» Your goal
Copy all lines of the listing that include the string "with".

── Supplied data ──

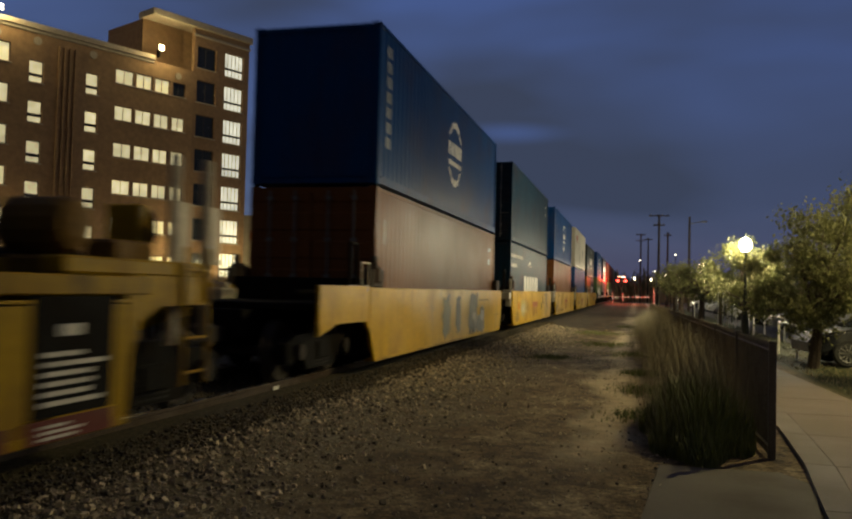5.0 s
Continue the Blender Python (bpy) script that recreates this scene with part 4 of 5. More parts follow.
CHIP = stone_material("broken_stone", (0.44, 0.36, 0.235))
DARKCHIP = stone_material("dark_stone", (0.10, 0.074, 0.042))
SHOULDER = stone_material("dark_shoulder_stone", (0.105, 0.082, 0.042))
stones("track_ballast", "grey broken ballast stones round the ties", 17000, lambda r: (r.uniform(TX - 1.6, -4.9), 3.5 + 40 * r.random() ** 1.5), lambda r: r.uniform(0.012, 0.028), DARKCHIP, 3)
stones("scattered_gravel", "pale loose gravel scattered over the dirt", 17000, lambda r: (min(0.0, -3.85 + abs(r.gauss(0, 0.75))), 3.0 + 34 * r.random() ** 1.5), lambda r: 0.008 + 0.036 * r.random() ** 3.2, CHIP, 4)
stones("dirt_pebbles", "small pale and dark pebbles lying on the dirt", 6500, lambda r: (-3.2 + 3.6 * r.random(), 3.0 + 24 * r.random() ** 1.5), lambda r: 0.006 + 0.018 * r.random() ** 4, CHIP, 5)
stones("bank_ballast", "dark broken stones on the shoulder of the track", 16000, lambda r: (-4.55 + 0.85 * r.random() ** 0.8, 3.0 + 36 * r.random() ** 1.5), lambda r: 0.008 + 0.026 * r.random() ** 2.5, SHOULDER, 8)
stones("dirt_clods", "dark clods and chips lying on the dirt", 320, lambda r: (-3.4 + 3.7 * r.random(), 3.0 + 24 * r.random() ** 1.5), lambda r: 0.008 + 0.026 * r.random() ** 5, DARKCHIP, 6)


# ---- pavement, slab and kerb beside the fence ----
def slab(name, outline, z0, z1, mat, label, category, kind="structure"):
    bm = prism(bmesh.new(), outline, "z", z0, z1)
    bmesh.ops.bevel(bm, geom=[e for e in bm.edges if e.verts[0].co.z > z1 - 1e-4 and e.verts[1].co.z > z1 - 1e-4], offset=0.012, segments=1, affect="EDGES")
    return tagged(part(name, bm, mat), label, category, kind=kind)


slab("concrete_slab", [(-0.25, -3.0), (1.15, -3.0), (1.16, 4.5), (1.30, 6.3), (1.50, 7.6), (1.30, 8.05), (0.22, 8.0), (0.0, 5.5)], -0.06, -0.004, SLAB,
     "worn grey concrete slab at the end of the fence", "pavement")
# footpath in bays with open joints
path = thing("footpath", "pale concrete footpath along the fence", "pavement", kind="structure")
left = [(-6.0, 1.30), (4.5, 1.30), (6.3, 1.43), (7.7, 1.63), (11.6, 1.85), (20.0, 1.75), (60.0, 1.6), (130, 1.4)]
right = [(-6.0, 3.4), (4.5, 3.4), (10.0, 3.35), (13.7, 3.28), (19.5, 3.02), (30, 3.0), (60.0, 2.9), (130, 2.8)]


def along(line, y):
    for (a, p), (b, q) in zip(line, line[1:]):
        if a <= y <= b:
            return p + (q - p) * (y - a) / (b - a)
    return line[-1][1]


y = -6.0
while y < 126:
    step = 1.8 if y < 40 else 6.0
    a, b = y + 0.008, y + step - 0.008
    bm = prism(bmesh.new(), [(along(left, a) + 0.17, a), (along(right, a), a), (along(right, b), b), (along(left, b) + 0.17, b)], "z", -0.08, 0.02)
    part("paving_bay", bm, CONCRETE, path)
    bm = prism(bmesh.new(), [(along(left, a) - 0.10, a), (along(left, a) + 0.16, a), (along(left, b) + 0.16, b), (along(left, b) - 0.10, b)], "z", -0.08, 0.026)
    part("kerb_stone", bm, KERB, path)
    y += step

# ---- iron fence with its dense bars ----
FX = 1.33


def fence_panel(y0, y1, x0, x1):
    fence = thing("fence_panel", "black iron picket fence panel", "fence", group="fence panels")
    n = max(2, round((y1 - y0) / 0.10))
    for z in (0.09, 1.06):
        part("rail", tube(bmesh.new(), (x0, y0, z), (x1, y1, z), 0.02, 4), FENCEBLACK, fence)
    me = shared(("picket",), lambda: tube(tube(bmesh.new(), (0, 0, 0.0), (0, 0, 1.10), 0.013, 4), (0, 0, 1.10), (0, 0, 1.15), 0.013, 4, 0.002), FENCEBLACK)
    for k in range(n):
        f = (k + 0.5) / n
        p = part("picket", me, FENCEBLACK, fence)
        p.location = (x0 + (x1 - x0) * f, y0 + (y1 - y0) * f, 0)
    p = part("post", shared(("fence_post",), lambda: boxes((-0.035, 0.035, -0.035, 0.035, -0.1, 1.13), (-0.042, 0.042, -0.042, 0.042, 1.13, 1.16), bevel=0.006), FENCEBLACK), FENCEBLACK, fence)
    p.location = (x0, y0, 0)
    return fence


def fence_x(y):
    return FX - 0.0205 * (y - 8.7)


y = 8.75
while y < 42:
    fence_panel(y, y + 2.4, fence_x(y), fence_x(y + 2.4))
    y += 2.4

# ---- weeds along the fence ----
WEED = material("dry_weed_blade", (0.25, 0.222, 0.14), 0.8, 0.0, (5, 0.3), (1.2, 0.7), (0.33, 0.25, 0.155), (20, 0.0))
FRESH = material("green_weed_blade", (0.125, 0.145, 0.038), 0.7, 0.0, (5, 0.3), (2, 0.4), (0.12, 0.12, 0.04), (20, 0.0))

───

» Exercise solution
Continue the Blender Python (bpy) script that recreates this scene with part 4 of 5. More parts follow.
# footpath in bays with open joints
# ---- iron fence with its dense bars ----